Perhaps unsurprisingly, I didn’t enjoy it. It had its moments, of course, but it met with my low expectations on the whole. What surprised me, however, was that the aforementioned moments were the only things the majority of kids in the auditorium really responded to.
Then, yesterday, I read this article by Emily Beecher which hits the nail on the head. This film, and many others like it, seem to have been made more with parents in mind than children.
I can see the logic of this with Toy Story 4, of course. The franchise is 24 years old and the makers obviously wanted its original audience to complete the journey they started in 1995.
But they neglected what surely should have been the key demographic: the children of today. And Woody, Buzz et al aren’t alone in doing this.
Thinking about it, the vast majority of films aimed at kids these days are hand-me-downs of sorts. Disney seems to be hell-bent on making live-action versions of its entire back catalogue.
Meanwhile, Marvel and DC heroes are rebooted every few years and the Teenage Mutant Ninja Turtles keep reemerging from the sewers.

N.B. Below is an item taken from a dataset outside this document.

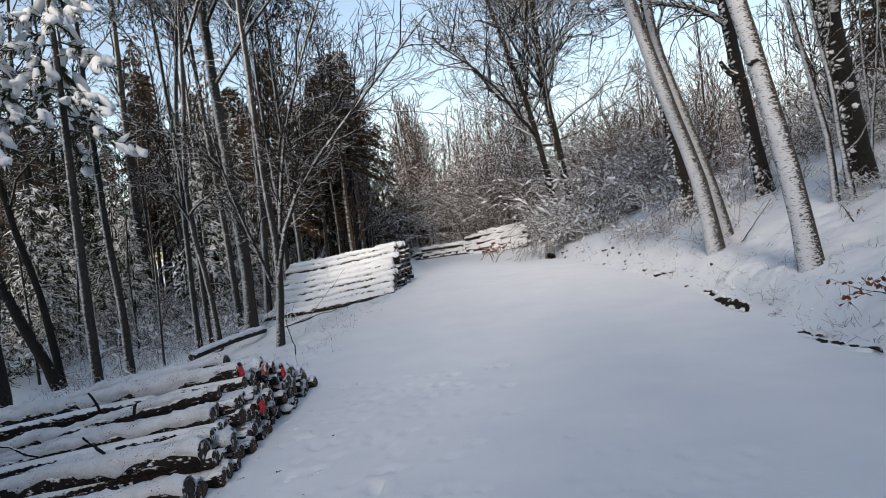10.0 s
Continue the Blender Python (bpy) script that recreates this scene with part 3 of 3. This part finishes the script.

It’s not just a case of titles and characters being rehashed either. The narratives of some supposed kids’ films have become a lot more grown-up than necessary.
They have quite literally lost the plot. The subtle asides there to keep parents entertained have become a lot more prominent.
Look at Despicable Me 3. It lacked the warmth and charm of the first two films and largely relegated the girls and minions – surely the characters kids will relate to the most – to supporting cast.
It focused more on adult problems such as struggles with parenting and work, while the tidal wave of 80s references provided by the bad guy, Balthazar Bratt, means nothing to children today.
Then there are video games. LEGO Dimensions, in particular, was basically a love letter to the 1980s. Now don’t get me wrong, we loved playing it together as a family.
But, in hindsight, I probably got a lot more out of it than the kids did. The likes of Gremlins, E.T and The A-Team were aimed more at me than them.
It seems that original ideas and characters are becoming thinner on the ground and that’s really sad.
As Beecher points out, us Generation Xers and Millenials pine for the simpler times we grew up in. And it has to be admitted that there’s something very comforting about nostalgia. But it doesn’t do today’s youngsters any favours.
Going back to LEGO Dimensions the presence of another 80s icon, Marty McFly, suggests that we’ve turned our back to the future.
So, as kids’ films seem to have lost the plot, I propose another reboot of sorts. A reboot in approach to entertainment for kids. Who’s with me?